In researching and trying to replicate the oratorio’s premiere last weekend, conductor Paul McCreesh left no spared expense. The BBC Proms have offered some massive performances in the course of this season’s Sunday evening choral series and this was another whopper. Roger Wright, emperor of the BBC Proms, is certainly delivering the sold-out crowds their “bread and circuses”.
In theory, the main interest lay with the orchestra. McCreesh’s period-instrument band, the Gabrieli Players, was doubled in size with a string section so big they could hardly fit on the platform, double woodwind, trumpets and timpani. Three men squashed into the space far right over the stage entrance were playing serpents (a long-extinct brass instrument) but sadly we never heard a squeak out of them. The three ophicleide players, including one wielding what is believed to be the only surviving playable “monstre” ophicleide in the world, fared better, letting out some very rude, low rasping sounds that made the floor vibrate.
In the event, though, the huge and amorphous sound coming out of the orchestra gave the performance less of a boost than the high-quality singing of the choir. McCreesh must have used all his skill as a choral director to get such unanimous singing from his diverse groups. They deserve to be named in full: the Gabrieli Consort, Taplow Youth Choir, Ulster Youth Chamber Choir, Chetham’s Chamber Choir, North East Youth Chorale and Wroclaw Philharmonic Choir.

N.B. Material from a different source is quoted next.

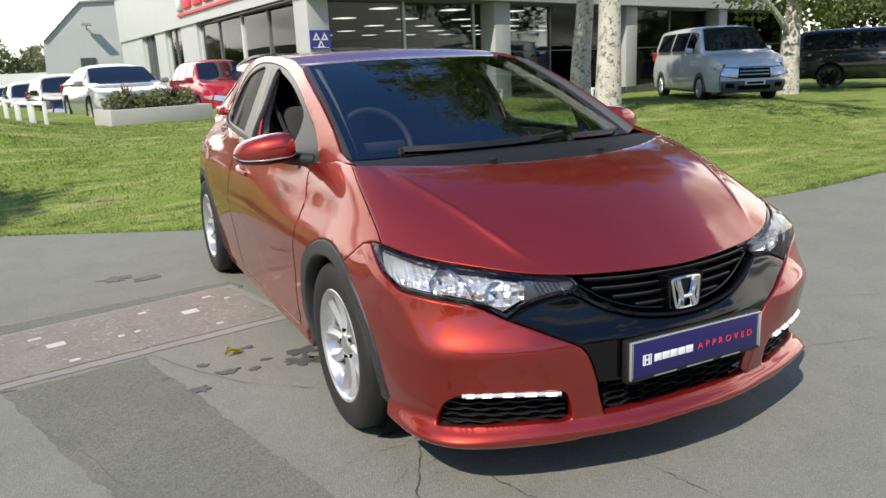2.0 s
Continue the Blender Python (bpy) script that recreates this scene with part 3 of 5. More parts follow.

Simon Keenlyside led the solo quartet as Elijah and, if he was not quite the sort of prophet Mendelssohn imagined (“zealous, and yes, even bad-tempered, angry and brooding”) his singing came across with very impressive projection and at times eloquent beauty. Rosemary Joshua and Sarah Connolly were nicely matched as the expressive soprano and mezzo, Robert Murray was the tenor and Jonty Ward the strong treble. These Sunday choral evenings have been the highlight of the 2011 Proms. Maybe they should become an annual fixture?